OnBalance is all about combining family life with fitness for a lifestyle of wellness. I am contacted regularly by companies who would like me to review (or just flat out endorse) their product. It is rare, though that the basic premise of a fitness product aligns so well with my simple, straightforward, realistic approach. I’m please to say that the good folks at Flyup Fitness have developed a fitness tool that is easy-to-use, effective, inexpensive, and perfect for people who travel.
The FLYUP is two rectangles, smooth on one side and slightly textured on the other. The textured side has holes where handles (included) can be inserted or removed easily, depending on whether you need them for a particular exercise. When you’re finished, you can stack the blocks together and insert the handles into the ends which makes the product compact for either storage or travel.
I used the FLYUP several times before writing this post. At first, I was uncertain how useful it would be, as I could only think of several variations of plank and pushups to do using it. I went to the Flyup Fitness website to check out the videos of exercise demos. I tried the exercises– first on my knees, then up on my toes for more of a challenge–and came away feeling like my core and shoulders were on fire. I started to figure out how the FLYUP would be good for travel, even when I’m taking a resistance tube– these little sliders require core stability in almost every exercise.
The Flyup Fitness You Tube channel has a wide variety of videos introducing even more exercises. I found the videos easy to follow, and their informal, friendly approach gave me confidence. I liked that the videos gave quick overviews of several exercises rather than a do-as-I’m-doing-it video class format. That allowed me to learn the exercises, try them out myself at my own pace, and then move on to the next one when I was ready. The FLYUP is good for both beginners as well as advanced exercisers, as each individual can choose body position and unilateral or bilateral movement to modify exercises to a specific ability level.
The only drawback to the FLYUP is pracitcal– it is to be used on low-pile carpet. My entire house has wood floors, and the only low-pile rugs are in my closet and The Monkey’s bedroom. He’s an 8-year-old boy, which means his low-pile rug is covered in legos more often than not. I did one workout in my closet (see photos), but I’m not too keen on being sweaty where my clean clothes are. I read the warning that comes with the FLYUP that using the product on anything except low-pile carpet could damage flooring or the FLYUP itself– I took the risk and used mine on the wood laminate in my laundry room. While I may be reducing the lifespan of my FLYUP by scratching the smooth surface slightly each workout, that’s better than never using them.

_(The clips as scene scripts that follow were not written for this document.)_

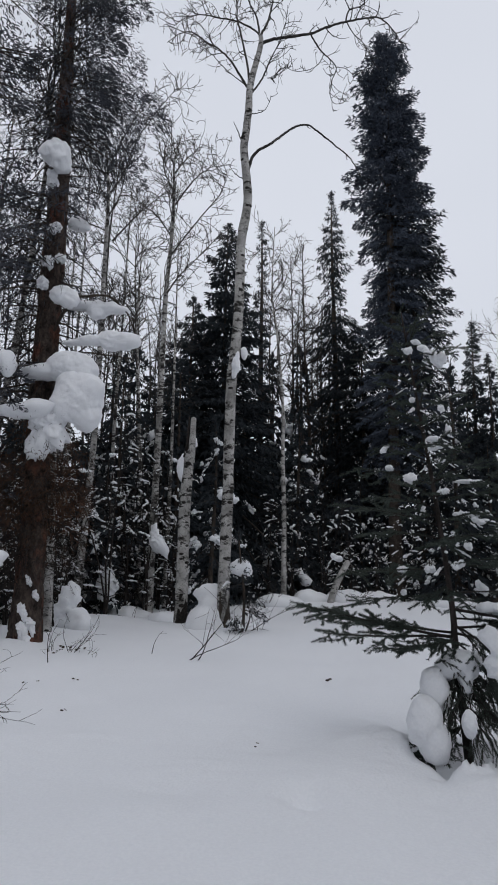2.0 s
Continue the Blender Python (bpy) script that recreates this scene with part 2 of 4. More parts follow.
def lumps(geo, at, size, along, rng, sub=1):
    """Many small uneven snow lumps, each a short string of lobes: at, size (length, width, height), and the way that each one lies along."""
    v, f = ICO[sub]
    for p, s, x in zip(at, size, unit(along)):
        y = np.cross([0, 0, 1.0], x)
        y = y / max(np.linalg.norm(y), 1e-6)
        z = np.cross(x, y)
        for k in range(int(rng.integers(1, 4))):
            q = v @ np.linalg.qr(rng.standard_normal((3, 3)))[0]
            q = q * (1 + 0.3 * np.sin(q @ rng.uniform(-4, 4, 3) + rng.uniform(0, 6)))[:, None] * s * rng.uniform(0.45, 0.95, 3)
            if sub > 1:
                q = q * (1 + 1.3 * fbm(q / s * 1.6 + rng.uniform(0, 50, 3), 3))[:, None]
            off = x * s[0] * (0.75 * k + rng.normal(0, 0.15)) + y * s[1] * rng.normal(0, 0.45) - z * s[2] * 0.35 * k * rng.random()
            geo.add(q[:, :1] * x + q[:, 1:2] * y + q[:, 2:] * z + p + off, None, f)


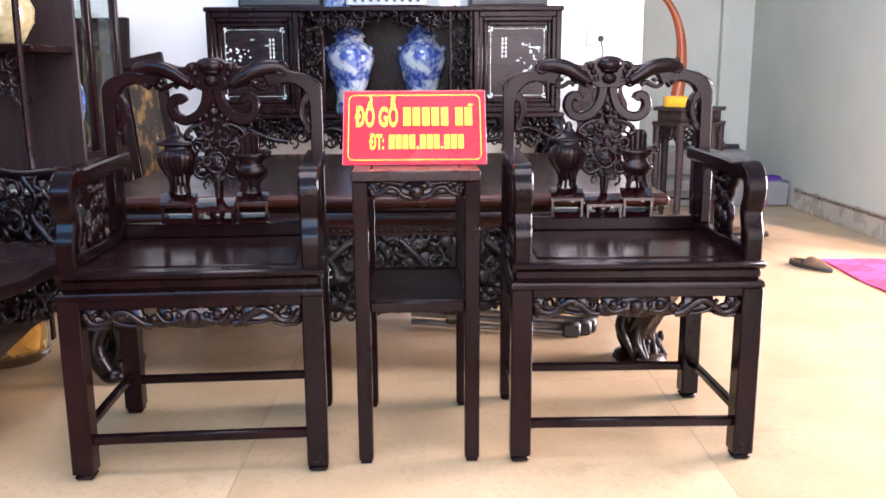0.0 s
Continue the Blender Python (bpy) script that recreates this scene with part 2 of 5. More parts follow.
def porcelain():
    """White glaze with cobalt painting."""
    m = bpy.data.materials.new("blue_white_porcelain")
    m.use_nodes = True
    nt = m.node_tree
    p = nt.nodes["Principled BSDF"]
    big = ramp(nt, noise_tex(nt, 11, 4), 0.43, 0.5)
    line = ramp(nt, noise_tex(nt, 34, 5, (1, 1, 0.8)), 0.47, 0.53)
    both = nt.nodes.new("ShaderNodeMath")
    both.operation = "MULTIPLY"
    nt.links.new(big, both.inputs[0])
    nt.links.new(line, both.inputs[1])
    wash = mix_color(nt, big, (0.38, 0.43, 0.46), (0.13, 0.19, 0.34))
    nt.links.new(mix_color(nt, both.outputs[0], wash, (0.025, 0.05, 0.2)), p.inputs["Base Color"])
    p.inputs["Roughness"].default_value = 0.12
    return m


PORCELAIN = porcelain()


def rug_cloth(name, dark, light, cell):
    """Woven squares in two tones of one dye, with a pile relief."""
    m = bpy.data.materials.new(name)
    m.use_nodes = True
    nt = m.node_tree
    p = nt.nodes["Principled BSDF"]
    co = nt.nodes.new("ShaderNodeTexCoord")
    ck = nt.nodes.new("ShaderNodeTexChecker")
    ck.inputs["Scale"].default_value = 1 / cell
    nt.links.new(co.outputs["Object"], ck.inputs[0])
    ck2 = nt.nodes.new("ShaderNodeTexChecker")
    ck2.inputs["Scale"].default_value = 3.1 / cell
    nt.links.new(co.outputs["Object"], ck2.inputs[0])
    mean = nt.nodes.new("ShaderNodeMath")
    mean.operation = "MULTIPLY_ADD"
    mean.inputs[1].default_value = 0.3
    nt.links.new(ck2.outputs["Fac"], mean.inputs[0])
    half = span(nt, ck.outputs["Fac"], 0, 1, 0, 0.5)
    nt.links.new(half, mean.inputs[2])
    worn = nt.nodes.new("ShaderNodeMath")
    worn.operation = "MULTIPLY_ADD"
    worn.inputs[1].default_value = 0.4
    nt.links.new(noise_tex(nt, 12, 5), worn.inputs[0])
    nt.links.new(mean.outputs[0], worn.inputs[2])
    nt.links.new(mix_color(nt, worn.outputs[0], dark, light), p.inputs["Base Color"])
    p.inputs["Roughness"].default_value = 0.95
    nt.links.new(bump(nt, noise_tex(nt, 260, 2), 0.5, 0.003), p.inputs["Normal"])
    return m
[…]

Also, I’m not likely to use the FLYUP much with my clients, as I train so many pregnant women. Most of the exercises are done prone, so it’s not a great fit for expectant moms who aren’t already confident in their core, chest, and shoulder strength. Regardless, it’s a great way to do deep abdominal work post-baby.
The FLYUP is sold through the Flyup Fitness website for $40. I haven’t had mine long enough to tell you how they hold up over frequent, regular use. But I do think they are priced fairly and are a good investment, particularly for people who have little storage space or travel frequently. They’re also inexpensive enough that you could use them only occasionally to change up your strength training routine. Overall, I thought the FLYUP was a useful fitness tool that caused me to focus on my alignment and muscular integration in a new way.
I received a FLYUP from Flyup Fitness in exchange for writing this review. The opinions presented in this post are entirely my own, based on my experiences of using the FLYUP.